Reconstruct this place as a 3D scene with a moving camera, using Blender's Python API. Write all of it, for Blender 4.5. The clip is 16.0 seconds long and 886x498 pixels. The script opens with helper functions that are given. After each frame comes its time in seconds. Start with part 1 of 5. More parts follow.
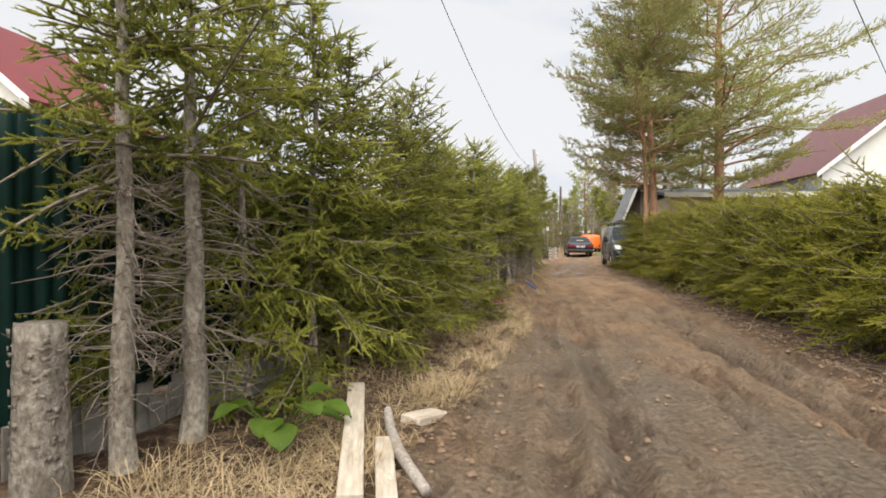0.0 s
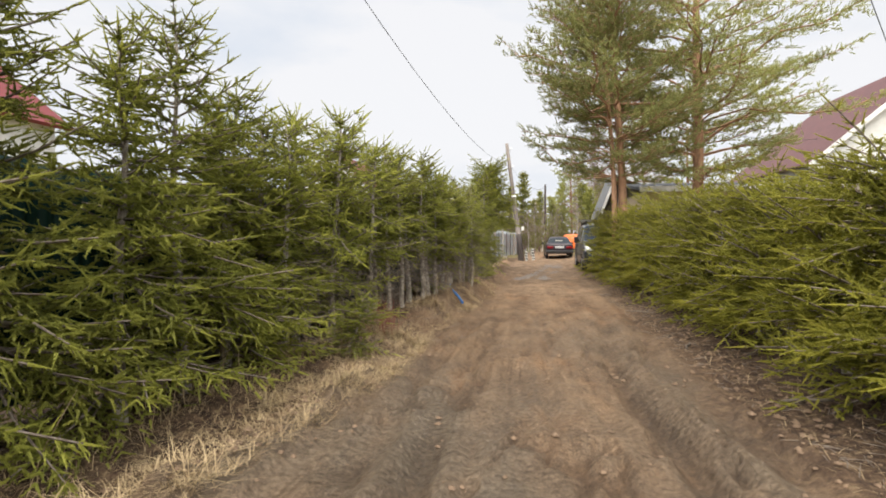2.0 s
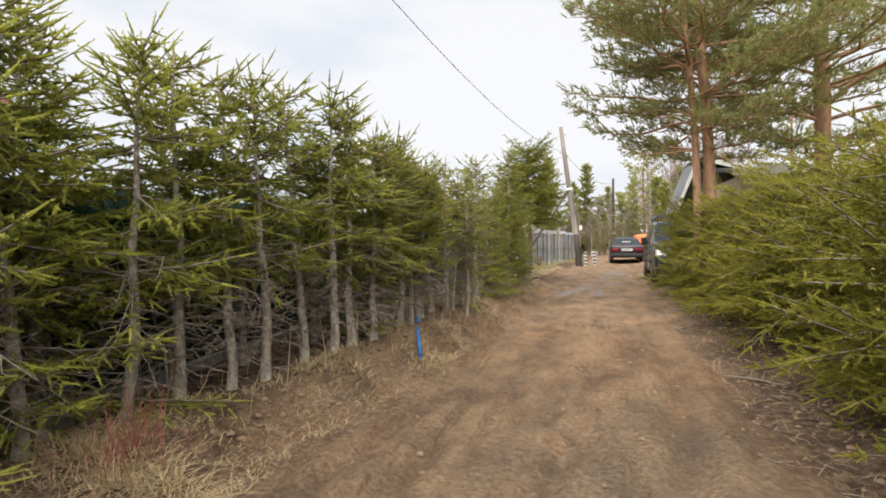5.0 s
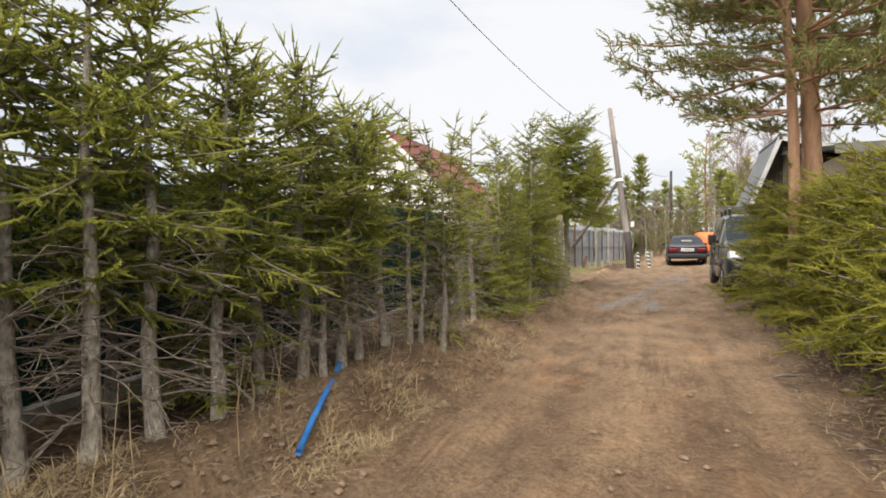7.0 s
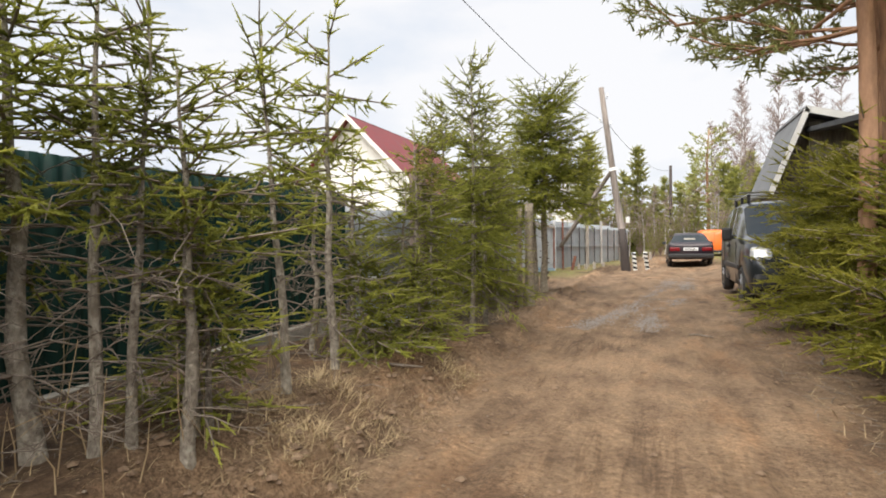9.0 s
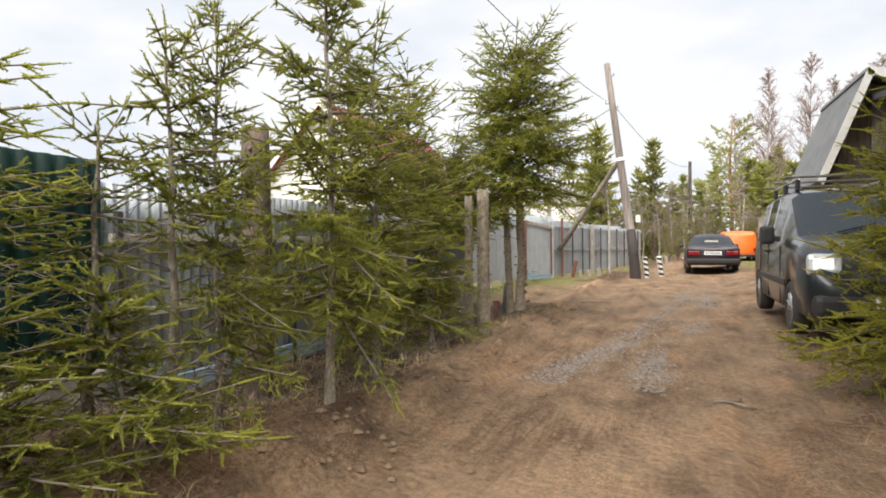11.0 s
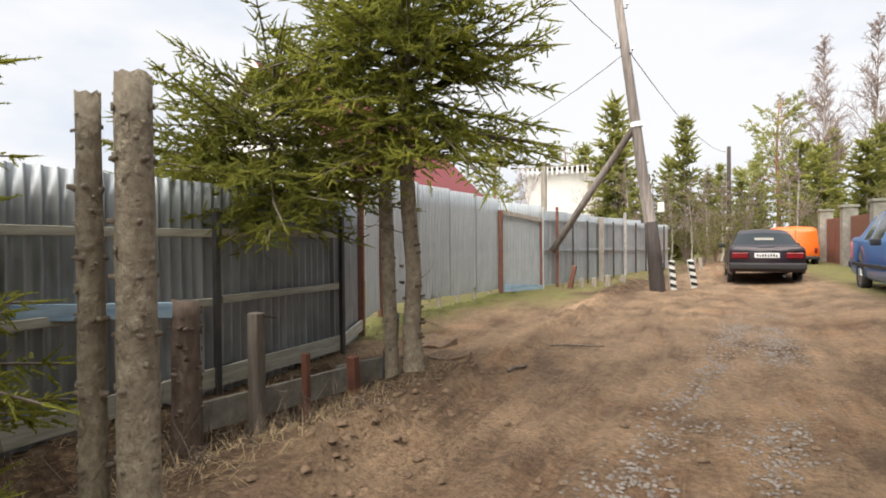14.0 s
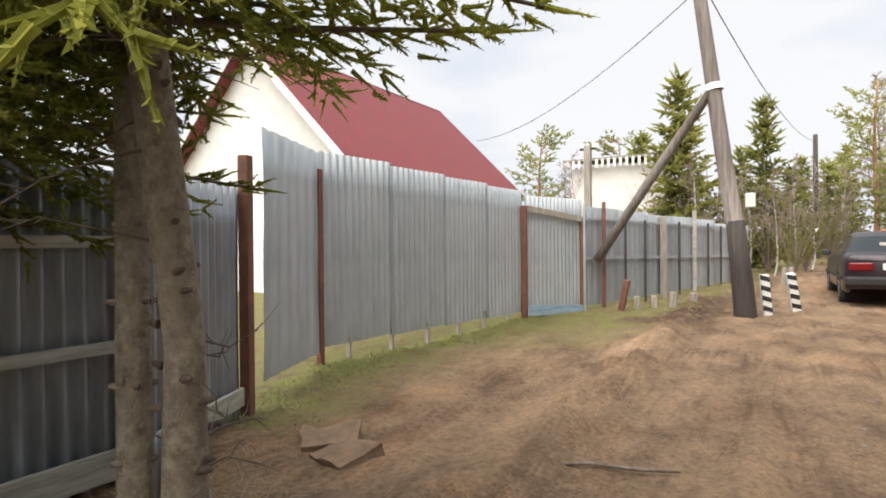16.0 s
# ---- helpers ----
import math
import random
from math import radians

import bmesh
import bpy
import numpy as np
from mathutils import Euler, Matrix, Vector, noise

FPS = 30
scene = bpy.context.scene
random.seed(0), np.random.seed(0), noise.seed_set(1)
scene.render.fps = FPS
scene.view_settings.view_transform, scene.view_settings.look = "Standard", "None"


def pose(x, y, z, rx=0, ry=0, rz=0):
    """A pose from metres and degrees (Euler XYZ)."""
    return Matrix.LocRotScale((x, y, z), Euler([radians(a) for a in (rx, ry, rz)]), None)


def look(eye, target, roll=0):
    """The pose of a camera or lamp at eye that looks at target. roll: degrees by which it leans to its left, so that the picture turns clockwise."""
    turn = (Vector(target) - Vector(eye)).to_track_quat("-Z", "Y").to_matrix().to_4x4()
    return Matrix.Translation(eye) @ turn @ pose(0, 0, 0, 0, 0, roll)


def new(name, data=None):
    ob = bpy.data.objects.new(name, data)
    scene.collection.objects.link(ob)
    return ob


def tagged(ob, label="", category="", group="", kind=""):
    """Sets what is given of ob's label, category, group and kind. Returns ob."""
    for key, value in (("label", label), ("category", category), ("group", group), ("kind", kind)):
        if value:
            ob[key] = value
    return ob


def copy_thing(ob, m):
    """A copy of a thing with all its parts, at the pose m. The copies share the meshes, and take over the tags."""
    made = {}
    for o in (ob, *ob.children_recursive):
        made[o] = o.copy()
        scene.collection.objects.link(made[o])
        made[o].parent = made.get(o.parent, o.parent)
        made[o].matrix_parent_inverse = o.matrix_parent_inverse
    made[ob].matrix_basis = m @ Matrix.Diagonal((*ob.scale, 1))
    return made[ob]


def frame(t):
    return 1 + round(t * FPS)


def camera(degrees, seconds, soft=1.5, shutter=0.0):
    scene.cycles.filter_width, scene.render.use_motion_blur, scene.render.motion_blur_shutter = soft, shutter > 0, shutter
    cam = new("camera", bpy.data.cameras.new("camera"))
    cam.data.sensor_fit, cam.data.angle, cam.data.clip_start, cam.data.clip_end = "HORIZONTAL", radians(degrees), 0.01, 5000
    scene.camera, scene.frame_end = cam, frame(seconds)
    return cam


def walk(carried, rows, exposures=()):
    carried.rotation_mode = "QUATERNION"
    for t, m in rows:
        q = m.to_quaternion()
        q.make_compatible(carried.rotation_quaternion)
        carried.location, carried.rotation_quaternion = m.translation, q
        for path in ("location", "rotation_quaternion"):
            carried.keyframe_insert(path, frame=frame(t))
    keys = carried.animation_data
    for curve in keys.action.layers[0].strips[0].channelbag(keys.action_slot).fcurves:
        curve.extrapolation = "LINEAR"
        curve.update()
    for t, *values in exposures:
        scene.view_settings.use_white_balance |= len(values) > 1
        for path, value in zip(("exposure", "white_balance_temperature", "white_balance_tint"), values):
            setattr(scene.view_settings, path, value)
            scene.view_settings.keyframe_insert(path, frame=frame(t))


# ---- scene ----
__________
Stated problem.
Take the lines from the line with "import bmesh" through the line with "made[o] = o.copy()", both ends included, and give them again exactly, with nothing else.

Answer for the task.
import bmesh
import bpy
import numpy as np
from mathutils import Euler, Matrix, Vector, noise

FPS = 30
scene = bpy.context.scene
random.seed(0), np.random.seed(0), noise.seed_set(1)
scene.render.fps = FPS
scene.view_settings.view_transform, scene.view_settings.look = "Standard", "None"


def pose(x, y, z, rx=0, ry=0, rz=0):
    """A pose from metres and degrees (Euler XYZ)."""
    return Matrix.LocRotScale((x, y, z), Euler([radians(a) for a in (rx, ry, rz)]), None)


def look(eye, target, roll=0):
    """The pose of a camera or lamp at eye that looks at target. roll: degrees by which it leans to its left, so that the picture turns clockwise."""
    turn = (Vector(target) - Vector(eye)).to_track_quat("-Z", "Y").to_matrix().to_4x4()
    return Matrix.Translation(eye) @ turn @ pose(0, 0, 0, 0, 0, roll)


def new(name, data=None):
    ob = bpy.data.objects.new(name, data)
    scene.collection.objects.link(ob)
    return ob


def tagged(ob, label="", category="", group="", kind=""):
    """Sets what is given of ob's label, category, group and kind. Returns ob."""
    for key, value in (("label", label), ("category", category), ("group", group), ("kind", kind)):
        if value:
            ob[key] = value
    return ob


def copy_thing(ob, m):
    """A copy of a thing with all its parts, at the pose m. The copies share the meshes, and take over the tags."""
    made = {}
    for o in (ob, *ob.children_recursive):
        made[o] = o.copy()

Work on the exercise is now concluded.